- STATED PROBLEM
Of the material below, the lines to be retyped are those from the line containing "scene.view_settings.use_white_balance |= len(values)" through the line containing "setattr(scene.view_settings, path, value)", inclusive; reproduce them exactly.

───

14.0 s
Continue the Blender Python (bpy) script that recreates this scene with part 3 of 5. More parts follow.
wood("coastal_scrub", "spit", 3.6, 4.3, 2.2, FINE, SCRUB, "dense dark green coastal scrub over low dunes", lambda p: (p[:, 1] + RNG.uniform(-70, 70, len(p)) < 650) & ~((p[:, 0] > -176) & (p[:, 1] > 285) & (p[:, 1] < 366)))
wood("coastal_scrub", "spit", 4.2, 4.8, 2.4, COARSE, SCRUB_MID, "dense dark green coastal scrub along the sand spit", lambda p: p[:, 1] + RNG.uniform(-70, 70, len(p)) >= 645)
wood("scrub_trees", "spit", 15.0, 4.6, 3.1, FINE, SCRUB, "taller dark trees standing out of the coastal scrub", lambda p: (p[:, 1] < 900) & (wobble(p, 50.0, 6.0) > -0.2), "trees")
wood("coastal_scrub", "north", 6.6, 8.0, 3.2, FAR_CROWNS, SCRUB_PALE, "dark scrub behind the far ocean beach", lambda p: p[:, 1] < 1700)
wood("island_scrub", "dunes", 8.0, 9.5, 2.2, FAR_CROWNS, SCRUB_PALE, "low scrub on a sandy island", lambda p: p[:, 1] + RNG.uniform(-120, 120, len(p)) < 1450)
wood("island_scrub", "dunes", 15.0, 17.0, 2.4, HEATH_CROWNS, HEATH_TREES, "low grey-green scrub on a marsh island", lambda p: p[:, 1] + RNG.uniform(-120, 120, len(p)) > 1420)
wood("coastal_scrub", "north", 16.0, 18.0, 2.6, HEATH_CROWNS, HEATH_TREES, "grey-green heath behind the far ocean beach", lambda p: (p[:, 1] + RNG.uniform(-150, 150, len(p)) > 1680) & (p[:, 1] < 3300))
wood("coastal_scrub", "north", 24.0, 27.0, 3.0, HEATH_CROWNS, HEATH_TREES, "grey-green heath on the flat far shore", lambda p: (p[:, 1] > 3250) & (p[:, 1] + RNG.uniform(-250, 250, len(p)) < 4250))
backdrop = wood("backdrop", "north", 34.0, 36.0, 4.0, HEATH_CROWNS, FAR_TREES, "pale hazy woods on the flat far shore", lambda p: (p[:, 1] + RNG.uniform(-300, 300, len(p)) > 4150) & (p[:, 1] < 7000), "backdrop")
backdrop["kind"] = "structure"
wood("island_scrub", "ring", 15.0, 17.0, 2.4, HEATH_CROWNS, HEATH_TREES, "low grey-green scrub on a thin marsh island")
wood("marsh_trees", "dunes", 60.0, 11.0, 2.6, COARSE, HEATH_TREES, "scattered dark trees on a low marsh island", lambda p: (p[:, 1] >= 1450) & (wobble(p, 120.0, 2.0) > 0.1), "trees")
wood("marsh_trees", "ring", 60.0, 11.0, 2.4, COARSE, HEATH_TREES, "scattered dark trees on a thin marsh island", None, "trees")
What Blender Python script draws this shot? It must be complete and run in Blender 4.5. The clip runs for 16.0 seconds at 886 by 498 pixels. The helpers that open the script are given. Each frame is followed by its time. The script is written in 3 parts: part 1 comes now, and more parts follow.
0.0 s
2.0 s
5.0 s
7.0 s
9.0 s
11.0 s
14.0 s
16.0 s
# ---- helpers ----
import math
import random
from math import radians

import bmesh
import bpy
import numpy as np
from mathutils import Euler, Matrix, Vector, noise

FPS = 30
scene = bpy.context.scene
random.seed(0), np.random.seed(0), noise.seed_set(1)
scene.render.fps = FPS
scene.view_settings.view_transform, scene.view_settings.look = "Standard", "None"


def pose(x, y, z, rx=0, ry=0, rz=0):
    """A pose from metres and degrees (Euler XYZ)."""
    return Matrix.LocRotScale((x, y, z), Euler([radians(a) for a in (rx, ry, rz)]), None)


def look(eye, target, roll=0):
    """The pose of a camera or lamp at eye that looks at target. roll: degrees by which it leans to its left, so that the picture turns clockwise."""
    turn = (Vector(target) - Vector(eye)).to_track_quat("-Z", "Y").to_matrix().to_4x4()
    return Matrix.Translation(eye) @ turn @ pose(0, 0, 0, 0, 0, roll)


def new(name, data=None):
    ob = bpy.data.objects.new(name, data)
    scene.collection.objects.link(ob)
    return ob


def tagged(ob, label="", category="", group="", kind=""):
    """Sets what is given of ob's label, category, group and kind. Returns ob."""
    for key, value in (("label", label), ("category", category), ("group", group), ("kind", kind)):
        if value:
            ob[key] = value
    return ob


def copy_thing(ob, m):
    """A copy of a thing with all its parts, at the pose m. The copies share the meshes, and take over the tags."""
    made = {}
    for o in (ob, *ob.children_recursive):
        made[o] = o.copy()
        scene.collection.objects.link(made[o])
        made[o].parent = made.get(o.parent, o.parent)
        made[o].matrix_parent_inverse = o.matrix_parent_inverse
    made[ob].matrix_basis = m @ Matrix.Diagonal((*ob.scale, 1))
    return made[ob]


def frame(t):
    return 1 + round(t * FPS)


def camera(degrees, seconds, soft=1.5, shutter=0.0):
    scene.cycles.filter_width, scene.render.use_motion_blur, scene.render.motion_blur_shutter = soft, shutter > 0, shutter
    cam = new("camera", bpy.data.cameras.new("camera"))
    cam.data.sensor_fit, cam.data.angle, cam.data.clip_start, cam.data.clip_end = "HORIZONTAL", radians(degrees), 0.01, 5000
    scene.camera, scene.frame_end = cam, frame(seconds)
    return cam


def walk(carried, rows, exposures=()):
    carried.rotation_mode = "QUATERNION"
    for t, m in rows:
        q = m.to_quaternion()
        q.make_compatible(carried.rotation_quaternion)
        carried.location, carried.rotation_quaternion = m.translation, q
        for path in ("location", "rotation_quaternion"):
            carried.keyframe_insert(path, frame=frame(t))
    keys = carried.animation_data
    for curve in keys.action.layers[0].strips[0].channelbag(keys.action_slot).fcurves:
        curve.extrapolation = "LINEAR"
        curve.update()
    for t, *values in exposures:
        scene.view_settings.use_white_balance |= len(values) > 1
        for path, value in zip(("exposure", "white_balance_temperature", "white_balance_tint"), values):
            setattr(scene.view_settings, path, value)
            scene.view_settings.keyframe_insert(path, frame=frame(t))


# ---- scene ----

───

- EXERCISE RESPONSE
        scene.view_settings.use_white_balance |= len(values) > 1
        for path, value in zip(("exposure", "white_balance_temperature", "white_balance_tint"), values):
            setattr(scene.view_settings, path, value)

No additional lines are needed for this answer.